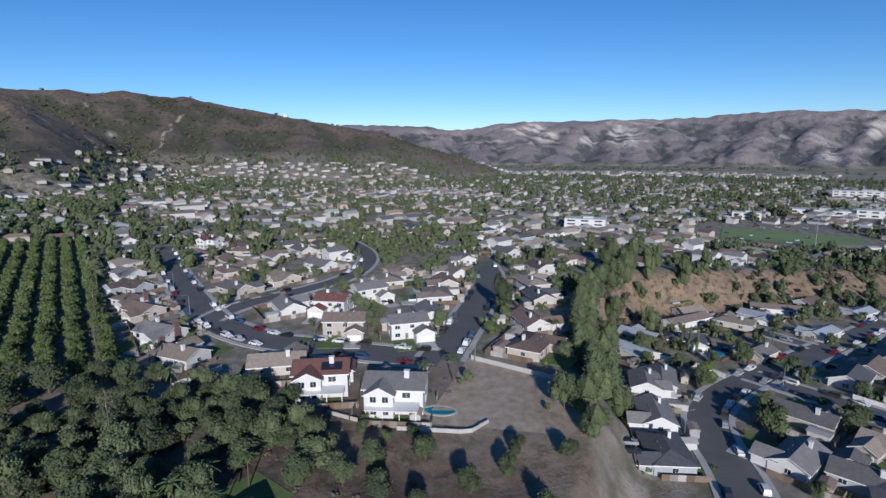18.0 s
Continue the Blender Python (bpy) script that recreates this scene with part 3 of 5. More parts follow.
# ---- trees ----
leaf_broad = foliage("broadleaf", (0.050, 0.066, 0.032), (0.145, 0.172, 0.084))
leaf_citrus = foliage("citrus_leaves", (0.047, 0.071, 0.025), (0.146, 0.182, 0.062))
leaf_grove = foliage("grove_leaves", (0.040, 0.058, 0.026), (0.122, 0.150, 0.062))
leaf_gum = foliage("gum_leaves", (0.055, 0.073, 0.033), (0.14, 0.165, 0.078))
leaf_grey = foliage("grey_scrub", (0.083, 0.073, 0.059), (0.189, 0.171, 0.136))
leaf_scrub = foliage("dry_scrub", (0.055, 0.053, 0.034), (0.13, 0.122, 0.075))
leaf_palm = foliage("palm_fronds", (0.035, 0.059, 0.018), (0.118, 0.153, 0.059))
leaf_violet = foliage("violet_blossom", (0.07, 0.056, 0.075), (0.15, 0.125, 0.165))


def crown(seed, cards, lobes, radius=1.0, height=1.0, base=0.0, leaf=0.3, core=True, droop=0.0):
    """Leaf clumps on the skins of several lobes, so that the outline is uneven and has gaps."""
    g = np.random.default_rng(seed)
    v, f = [], []
    spots = []
    for k in range(lobes):
        a = 2.4 * k + g.uniform(0, 0.8)
        rad = radius * (0.28 + 0.30 * g.random()) if k else 0.0
        h = base + height * (0.22 + 0.56 * (k * 0.618 % 1.0))
        s = radius * g.uniform(0.34, 0.60) * (1.15 if not k else 1.0)
        spots.append((rad * math.cos(a), rad * math.sin(a), h, s, s * g.uniform(0.75, 1.0) * height / (2 * radius) * 1.35))
    if core:
        for cx, cy, cz, s, sz in spots:
            k = len(v)
            for lat, n in ((-0.62, 5), (0.55, 5)):
                for j in range(n):
                    a = 2 * math.pi * (j + (0.5 if lat > 0 else 0)) / n
                    w = s * 0.84 * math.sqrt(1 - lat * lat) * g.uniform(0.85, 1.15)
                    v.append((cx + w * math.cos(a), cy + w * math.sin(a), cz + sz * 0.86 * lat))
            v += [(cx, cy, cz - sz * 0.82), (cx, cy, cz + sz * 0.88)]
            for j in range(5):
                n = (j + 1) % 5
                f += [(k + j, k + n, k + 5 + j), (k + n, k + 5 + n, k + 5 + j), (k + n, k + j, k + 10), (k + 5 + j, k + 5 + n, k + 11)]
    for c in range(cards):
        cx, cy, cz, s, sz = spots[c % lobes]
        d = Vector(g.normal(size=3))
        d.normalize()
        if d.z < -0.45:
            d.z = -d.z
        out = g.uniform(0.72, 1.0) + 0.28 * g.random() ** 3
        p = Vector((cx + d.x * s * out, cy + d.y * s * out, cz + d.z * sz * out - droop * g.random()))
        lean = (d + Vector(g.normal(size=3)) * 0.8).normalized()
        turn = lean.to_track_quat("Z", "Y").to_matrix()
        size = leaf * radius * g.uniform(0.6, 1.25)
        k = len(v)
        spin = g.uniform(0, 6.28)
        for j in range(4):
            a = spin + j * 1.5708 + g.uniform(-0.3, 0.3)
            w = g.uniform(0.45, 1.1)
            q = turn @ Vector((math.cos(a) * size * w, math.sin(a) * size * w, (0.35 if j % 2 else -0.1) * size))
            v.append(tuple(p + q))
        f += [(k, k + 1, k + 3), (k + 1, k + 2, k + 3)]
    return v, f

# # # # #

**WHAT TO PRODUCE:**
The data above should be repeated exactly, minus any pictures.

**WORKED ANSWER:**
18.0 s
Continue the Blender Python (bpy) script that recreates this scene with part 3 of 5. More parts follow.
# ---- trees ----
leaf_broad = foliage("broadleaf", (0.050, 0.066, 0.032), (0.145, 0.172, 0.084))
leaf_citrus = foliage("citrus_leaves", (0.047, 0.071, 0.025), (0.146, 0.182, 0.062))
leaf_grove = foliage("grove_leaves", (0.040, 0.058, 0.026), (0.122, 0.150, 0.062))
leaf_gum = foliage("gum_leaves", (0.055, 0.073, 0.033), (0.14, 0.165, 0.078))
leaf_grey = foliage("grey_scrub", (0.083, 0.073, 0.059), (0.189, 0.171, 0.136))
leaf_scrub = foliage("dry_scrub", (0.055, 0.053, 0.034), (0.13, 0.122, 0.075))
leaf_palm = foliage("palm_fronds", (0.035, 0.059, 0.018), (0.118, 0.153, 0.059))
leaf_violet = foliage("violet_blossom", (0.07, 0.056, 0.075), (0.15, 0.125, 0.165))


def crown(seed, cards, lobes, radius=1.0, height=1.0, base=0.0, leaf=0.3, core=True, droop=0.0):
    """Leaf clumps on the skins of several lobes, so that the outline is uneven and has gaps."""
    g = np.random.default_rng(seed)
    v, f = [], []
    spots = []
    for k in range(lobes):
        a = 2.4 * k + g.uniform(0, 0.8)
        rad = radius * (0.28 + 0.30 * g.random()) if k else 0.0
        h = base + height * (0.22 + 0.56 * (k * 0.618 % 1.0))
        s = radius * g.uniform(0.34, 0.60) * (1.15 if not k else 1.0)
        spots.append((rad * math.cos(a), rad * math.sin(a), h, s, s * g.uniform(0.75, 1.0) * height / (2 * radius) * 1.35))
    if core:
        for cx, cy, cz, s, sz in spots:
            k = len(v)
            for lat, n in ((-0.62, 5), (0.55, 5)):
                for j in range(n):
                    a = 2 * math.pi * (j + (0.5 if lat > 0 else 0)) / n
                    w = s * 0.84 * math.sqrt(1 - lat * lat) * g.uniform(0.85, 1.15)
                    v.append((cx + w * math.cos(a), cy + w * math.sin(a), cz + sz * 0.86 * lat))
            v += [(cx, cy, cz - sz * 0.82), (cx, cy, cz + sz * 0.88)]
            for j in range(5):
                n = (j + 1) % 5
                f += [(k + j, k + n, k + 5 + j), (k + n, k + 5 + n, k + 5 + j), (k + n, k + j, k + 10), (k + 5 + j, k + 5 + n, k + 11)]
    for c in range(cards):
        cx, cy, cz, s, sz = spots[c % lobes]
        d = Vector(g.normal(size=3))
        d.normalize()
        if d.z < -0.45:
            d.z = -d.z
        out = g.uniform(0.72, 1.0) + 0.28 * g.random() ** 3
        p = Vector((cx + d.x * s * out, cy + d.y * s * out, cz + d.z * sz * out - droop * g.random()))
        lean = (d + Vector(g.normal(size=3)) * 0.8).normalized()
        turn = lean.to_track_quat("Z", "Y").to_matrix()
        size = leaf * radius * g.uniform(0.6, 1.25)
        k = len(v)
        spin = g.uniform(0, 6.28)
        for j in range(4):
            a = spin + j * 1.5708 + g.uniform(-0.3, 0.3)
            w = g.uniform(0.45, 1.1)
            q = turn @ Vector((math.cos(a) * size * w, math.sin(a) * size * w, (0.35 if j % 2 else -0.1) * size))
            v.append(tuple(p + q))
        f += [(k, k + 1, k + 3), (k + 1, k + 2, k + 3)]
    return v, f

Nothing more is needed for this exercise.